**The data**
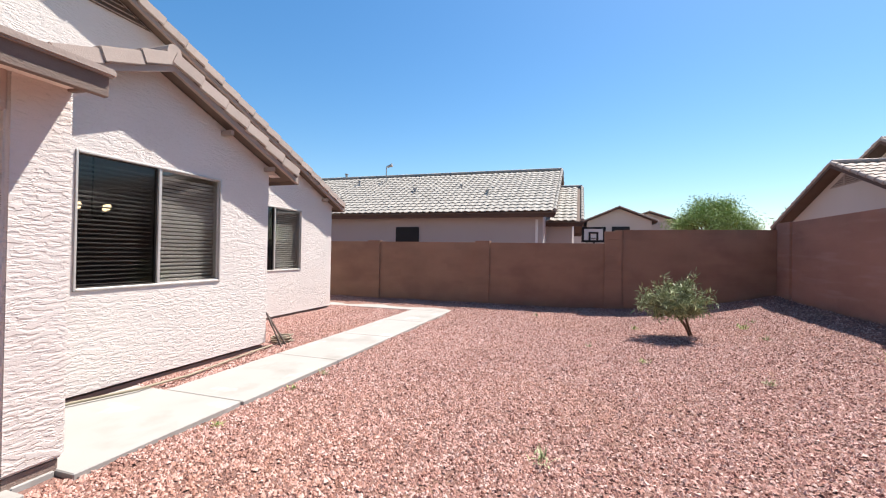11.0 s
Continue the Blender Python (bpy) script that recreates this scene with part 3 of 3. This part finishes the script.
# louvred vent under the main peak
vent = thing("gable_vent", (PEAK_X, REAR, 4.5), "triangular louvred attic vent with a centre post", "vent")
tagged(vent, kind="structure")
V_TOP, V_LOW = PEAK_Z - 0.18, PEAK_Z - 0.63
wide = (V_TOP - V_LOW) / PITCH
part("backing", prism([(PEAK_X - wide, V_LOW), (PEAK_X + wide, V_LOW), (PEAK_X, V_TOP)], "y", REAR, REAR + 0.01), UNDER, vent)
for k in range(6):
    z = V_LOW + 0.02 + k * 0.065
    w = (V_TOP - z - 0.03) / PITCH
    if w > 0.08:
        bm = boxes((PEAK_X - w, PEAK_X + w, REAR + 0.008, REAR + 0.045, z, z + 0.012))
        bmesh.ops.rotate(bm, verts=bm.verts[:], cent=(PEAK_X, REAR + 0.01, z), matrix=Matrix.Rotation(radians(-35), 3, 'X'))
        part("slat", bm, RAKE, vent)
part("centre_post", soften(boxes((PEAK_X - 0.045, PEAK_X + 0.045, REAR + 0.01, REAR + 0.06, V_LOW - 0.06, V_TOP)), 0.006, 1), RAKE, vent)


# short outlooker blocks under the gable edges
for peak_x, peak_z, pitch, wall_y, spots in ((PEAK_X, PEAK_Z, PITCH, REAR, (-5.6, -4.0, -2.1, 2.2, 4.2)), (B_PEAK_X, B_PEAK, 0.41, BUMP, (-1.7, -0.9, 0.9))):
    for d in spots:
        z = peak_z - abs(d) * pitch - 0.25
        ob = solid("outlooker", soften(boxes((peak_x + d - 0.03, peak_x + d + 0.03, wall_y, wall_y + 0.17, z - 0.03, z + 0.035)), 0.006, 1), RAKE)
        ob.parent = bpy.data.objects["roof" if wall_y == REAR else "roof_bump"]
        ob.matrix_parent_inverse = ob.parent.matrix_basis.inverted()


# ---- neighbouring houses ----
def stepped_trim(a, b, size=0.36, wide=0.075):
    """A run of lapped barrel tiles up an edge: each one tapers from its lower, thicker end."""
    a, b = Vector(a), Vector(b)
    count = max(2, round((b - a).length / size))
    pts, radii = [], []
    for k in range(count):
        pts += [a.lerp(b, k / count), a.lerp(b, (k + 0.97) / count)]
        radii += [wide, wide * 0.68]
    return tube(pts, radii, 8)


def gable_louvre(put, peak, pitch, tall=0.34, y=0.0):
    """A triangular louvred vent under the peak of a gable that faces -y in the house's own axes."""
    top = peak - 0.30
    low, wide = top - tall, tall / pitch
    vent = put("vent", prism([(-wide, low), (wide, low), (0, top)], "y", y - 0.02, y), RAKE)
    put("vent_backing", prism([(-wide + 0.13, low + 0.04), (wide - 0.13, low + 0.04), (0, top - 0.045)], "y", y - 0.026, y - 0.02), TIMBER, "", vent)
    for k in range(4):
        z = low + 0.06 + k * 0.065
        w = (top - z) / pitch - 0.13
        if w > 0.06:
            put("slat", boxes((-w, w, y - 0.042, y - 0.026, z, z + 0.022)), RAKE, "", vent)
    put("centre_post", boxes((-0.04, 0.04, y - 0.05, y - 0.02, low, top - 0.03)), RAKE, "", vent)


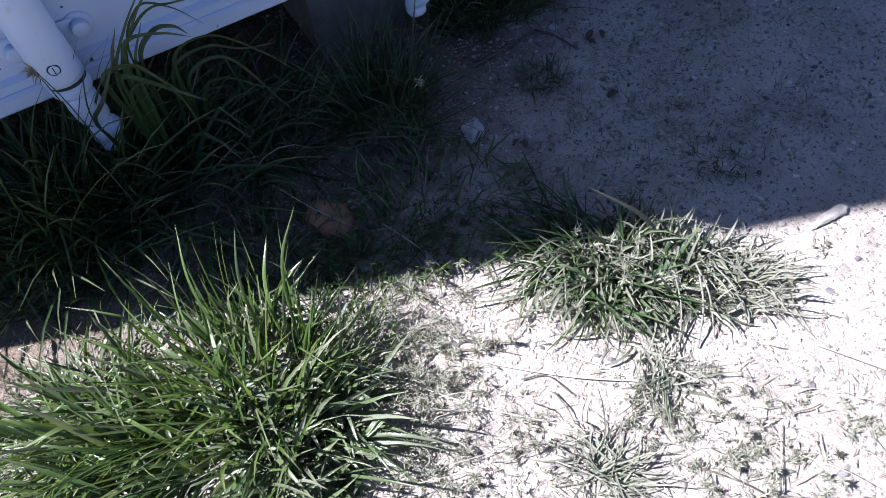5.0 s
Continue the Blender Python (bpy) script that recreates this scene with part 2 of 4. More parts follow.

**Your instructions**
Please extract exactly the lines of the data, from the first through the line containing "1), RAKE, vent)", and add no pictures to the copy.

**Task result**
11.0 s
Continue the Blender Python (bpy) script that recreates this scene with part 3 of 3. This part finishes the script.
# louvred vent under the main peak
vent = thing("gable_vent", (PEAK_X, REAR, 4.5), "triangular louvred attic vent with a centre post", "vent")
tagged(vent, kind="structure")
V_TOP, V_LOW = PEAK_Z - 0.18, PEAK_Z - 0.63
wide = (V_TOP - V_LOW) / PITCH
part("backing", prism([(PEAK_X - wide, V_LOW), (PEAK_X + wide, V_LOW), (PEAK_X, V_TOP)], "y", REAR, REAR + 0.01), UNDER, vent)
for k in range(6):
    z = V_LOW + 0.02 + k * 0.065
    w = (V_TOP - z - 0.03) / PITCH
    if w > 0.08:
        bm = boxes((PEAK_X - w, PEAK_X + w, REAR + 0.008, REAR + 0.045, z, z + 0.012))
        bmesh.ops.rotate(bm, verts=bm.verts[:], cent=(PEAK_X, REAR + 0.01, z), matrix=Matrix.Rotation(radians(-35), 3, 'X'))
        part("slat", bm, RAKE, vent)
part("centre_post", soften(boxes((PEAK_X - 0.045, PEAK_X + 0.045, REAR + 0.01, REAR + 0.06, V_LOW - 0.06, V_TOP)), 0.006, 1), RAKE, vent)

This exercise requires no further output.